Wer den Fußball in diesen Kontext positionieren will, muss den Leviathan in den Trainer- und Funktionärsköpfen besiegen. Es geht im Fußball heute um eine Revitalisierung des Unerwarteten. So, dass 22 Spieler den Augenblick wieder als Gelegenheit betrachten können, mit dem Zufall zu spielen und Ungewöhnliches auszulösen. Sie begeben sich wieder auf die Suche nach dem Chaos, den jeder Augenblick so grandios in sich trägt. Begleitet von Trainern, die Respekt vor der Wildnis auf dem Platz haben und nicht jede Szene vorentscheiden oder vorausplanen wollen.
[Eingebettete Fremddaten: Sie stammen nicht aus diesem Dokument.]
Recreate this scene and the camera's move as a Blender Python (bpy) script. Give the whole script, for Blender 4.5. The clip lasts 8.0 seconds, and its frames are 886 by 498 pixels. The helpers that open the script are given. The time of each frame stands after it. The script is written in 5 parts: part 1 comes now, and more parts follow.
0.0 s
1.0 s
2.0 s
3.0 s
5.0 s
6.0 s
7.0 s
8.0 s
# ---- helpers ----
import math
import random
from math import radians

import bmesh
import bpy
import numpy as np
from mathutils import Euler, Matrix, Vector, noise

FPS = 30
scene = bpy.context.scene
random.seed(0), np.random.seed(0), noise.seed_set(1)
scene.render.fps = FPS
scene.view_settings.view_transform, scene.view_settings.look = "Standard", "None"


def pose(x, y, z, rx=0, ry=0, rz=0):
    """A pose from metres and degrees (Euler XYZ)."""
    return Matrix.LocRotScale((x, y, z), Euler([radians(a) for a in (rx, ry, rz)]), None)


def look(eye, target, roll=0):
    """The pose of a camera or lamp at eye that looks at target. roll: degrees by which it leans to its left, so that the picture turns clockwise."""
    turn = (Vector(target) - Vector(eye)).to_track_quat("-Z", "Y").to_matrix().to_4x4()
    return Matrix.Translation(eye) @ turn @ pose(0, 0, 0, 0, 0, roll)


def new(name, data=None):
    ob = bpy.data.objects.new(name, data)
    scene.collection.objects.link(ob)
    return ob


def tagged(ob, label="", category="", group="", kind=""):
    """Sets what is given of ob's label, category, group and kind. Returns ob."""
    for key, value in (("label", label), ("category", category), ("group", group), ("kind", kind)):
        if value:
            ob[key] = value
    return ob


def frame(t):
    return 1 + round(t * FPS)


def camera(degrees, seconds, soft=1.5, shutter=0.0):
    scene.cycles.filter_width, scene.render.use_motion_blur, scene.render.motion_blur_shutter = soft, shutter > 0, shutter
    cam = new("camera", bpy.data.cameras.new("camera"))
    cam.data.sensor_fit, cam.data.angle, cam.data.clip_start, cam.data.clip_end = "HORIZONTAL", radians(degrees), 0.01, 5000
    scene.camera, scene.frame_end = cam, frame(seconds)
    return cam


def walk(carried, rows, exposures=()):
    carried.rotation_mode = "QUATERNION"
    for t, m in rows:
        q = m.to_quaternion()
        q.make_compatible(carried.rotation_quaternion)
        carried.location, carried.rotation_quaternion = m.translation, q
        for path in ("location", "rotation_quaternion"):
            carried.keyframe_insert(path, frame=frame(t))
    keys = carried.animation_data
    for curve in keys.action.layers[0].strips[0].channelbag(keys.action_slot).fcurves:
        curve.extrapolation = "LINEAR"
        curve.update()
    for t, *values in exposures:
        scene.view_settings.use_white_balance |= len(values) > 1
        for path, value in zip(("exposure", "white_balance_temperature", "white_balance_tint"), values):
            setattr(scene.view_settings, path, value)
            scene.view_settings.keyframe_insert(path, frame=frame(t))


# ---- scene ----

Hier liegt der Kern des Fußballs. Das hat auch César Menotti so gesehen: »Man soll das Kulturgut Fußball respektieren, das Spiel. Heute gehört der Fußball dem Big Business, und wenn da beschlossen wird, dass um drei Uhr morgens gespielt wird oder in Afrika, dann spielt man um drei Uhr morgens oder in Afrika.« Es war genau dieses kreative Chaos, das der große, 2015 verstorbene Trainer Udo Lattek so präzise umschrieb: »Sie spielen taktisch gut, obwohl sie ohne Taktik spielen.« Welche Aussicht! Fußball wiederzuentdecken als schönste Nebensache der Welt und als grundlegende Replik auf die emotionslose Allmachtsrhetorik der Spieler und Funktionäre im Dienst des Big Business. Wieviel verdient Mbappé gleich wieder?

Ich werde ab August wieder mit meinem Lieblingsverein TSV 1860 München mitfiebern. Dritte Liga. Und von der alten Kamelle erzählen, als ich an einem leicht bewölkten Augustnachmittag anno 1965 mit meinem Vater und einem Onkel in der ebenerdig dritten Stehplatzreihe im Grünwalder Stadion 90 Minuten lang auf die Hintern der vor mir stehenden Erwachsenen gestarrt hatte. Nachdem das Spiel endlich vorbei war, fragte der Knirps, wer gewonnen hätte. „Die Blauen natürlich“, lachte mein Vater. Einmal Löwe, immer Löwe. Seit 60 Jahren. Endlos-Soap mit aktuell wieder auferstandenem Investor, Märchenerzählern in der Vorstandsriege und überschäumenden Fanerwartungen!

Peter Felixberger, Montagsblock /333

21. Juli 2025

P.S. Der Vollständigkeit halber: Kollege Nassehi fiebert mit Schalke 04 (blau) und Kollegin Anderl mit Werder Bremen (grün). Beide Vereine sind für einen Sechzger farblich natürlich satisfaktionsfähig.